During February 2004 probes were conducted to the east of Tel ‘Ali before digging a channel for the laying of a sewage line (Permit No. A-4126; map ref. NIG 25270–88/73390–74220; OIG 20270–88/23390–24220). Three probes were excavated along the length of the channel where the possibility of harming antiquities was suspected. The excavation, on behalf of the Antiquities Authority and financed by the ‘Emeq Ha-Yarden Regional Council and the Department of Public Works, was directed and photographed by Howard Smithline, with the assistance of Y. Ya‘aqobi (administration), V. Essman and S. Pirsky (surveying) and E. Belashov (drafting).
Tel ‘Ali is an extensive Neolithic and Chalcolithic site situated on the lower flanks of the eastern lower Galilee, as they slope down to the middle Jordan Valley. It is immediately north of Nahal Yavne’el and near its confluence with the Jordan River, which exits the Sea of Galilee c. 1.5 km to the northeast. The late M. Prausnitz conducted four excavation seasons on the site between 1955 and 1959 (Areas A–C). Two additional excavations were directed by Y. Garfinkel in 1989–1990 (Areas D and E; ESI 9:112; 12:19). The present excavation was conducted in three separate areas and continued the area lettering sequence that had begun with Prausnitz and maintained by Garfinkel; thus, the three excavated areas are designated F, G and H (Fig. 1). All of the excavated squares are 150–200 m east of, and down the slope from the previously excavated areas of Tel ‘Ali. They are situated along the unpaved road that leads south from the entrance to Qevuzat Kinneret through the agricultural land to the crossing of Nahal Yavne’el. All of the areas were partially cleared by mechanical equipment. Approximately 35 sq m were excavated in Area F, the most northerly area; about 50 sq m were excavated in Area G, 185 m to the south and a total of approximately 50 sq m were cleared or excavated in Area H, 140 m further south and 100 m north of Nahal Yavne’el.
Area F
Fragmentary wall remains were uncovered in the alluvial earth below an upper accumulation of modern material. Two of the walls (W603, W604; Fig. 2) appear to form the corner of a poorly constructed structure that contained a number of stones in secondary use, including an early basalt mortar––possibly dating to the Neolithic or Chalcolithic period––and a well-cut rectangular basalt building stone, possibly dating to no earlier than the Byzantine period (Fig. 3). This structure extended below the present-day road. Half a meter further south was an additional intentionally placed row of stones (length 1.40 m). The stones were placed on sterile alluvium that accumulated on bedrock, which was attained c. 2.5 m below the present-day surface.

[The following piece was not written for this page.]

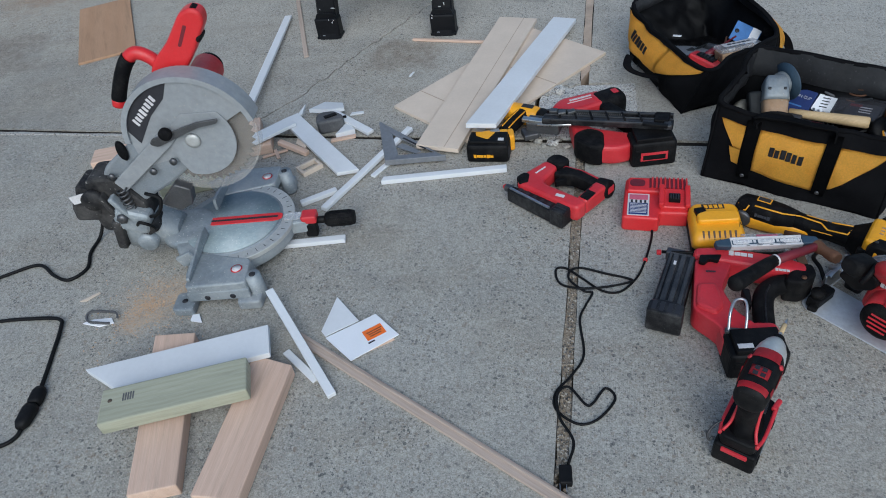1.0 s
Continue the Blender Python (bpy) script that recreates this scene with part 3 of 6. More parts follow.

Very few potsherds were recovered from Area F, most were small, worn body sherds datable to the Byzantine or Early Islamic periods; noteworthy is a seventh or eighth century CE lamp fragment. The ceramic finds do not present sufficient chronological evidence for dating this structure.
Area G
Two disturbed parallel rows of basalt boulders with a fill of small stones between them, oriented southeast–northwest, were uncovered over a length of c. 4.5 m (Fig. 4). The boulders had an average size (length 0.6–0.7 m; height c. 0.4 m). The stone alignment was cut in the east by the original drainage channel that runs along the western edge of the road. As in Area F, an extremely small amount of worn potsherds was discovered that does not provide ample evidence for dating this construction. It is assumed that these stone rows were associated with agricultural activity rather than being part of an independently standing structure. Below the boulders was sterile alluvium, which was found to descend 2.5 m to bedrock in an adjacent probe with no archaeological remains.
Area H (Fig. 5):
A probe (5 × 5 m) that was initially excavated manually and completed by mechanical equipment, revealed sterile alluvium from the opening surface down to bedrock, 3.00 m below. A second probe, 25 m to the northeast, consisted of poorly preserved remains of a paved road. The remains were badly disturbed by their close proximity to surface, as well as by the aforementioned drainage channel. The road, which may be assumed to have served the local inhabitants of the area in the nineteenth–early twentieth centuries CE, was composed of intermittently horizontally laid, nearly flat stones with a white, plaster-like binding material on the alluvial earth. Fragments of this make-up were traced over a course of c. 20 m, at which point it apparently turned to the southeast and disappeared below the existing road.
The potsherds in this area were very few as well, although they were not as worn as those found in Areas F and G, and were datable to the Byzantine, Mamluk and Ottoman periods.
The finds from the three excavated areas, although slight and impossible to accurately date, assist in estimating the size and dispersal of the Tel ‘Ali site. No evidence of early occupation, other than the basalt mortar detected in secondary use in W603, was uncovered in this 300 m long strip of land. The border of the early occupations of Tel ‘Ali is thus located closer to the site itself, which lays approximately 150–200 m to the west of our excavated areas.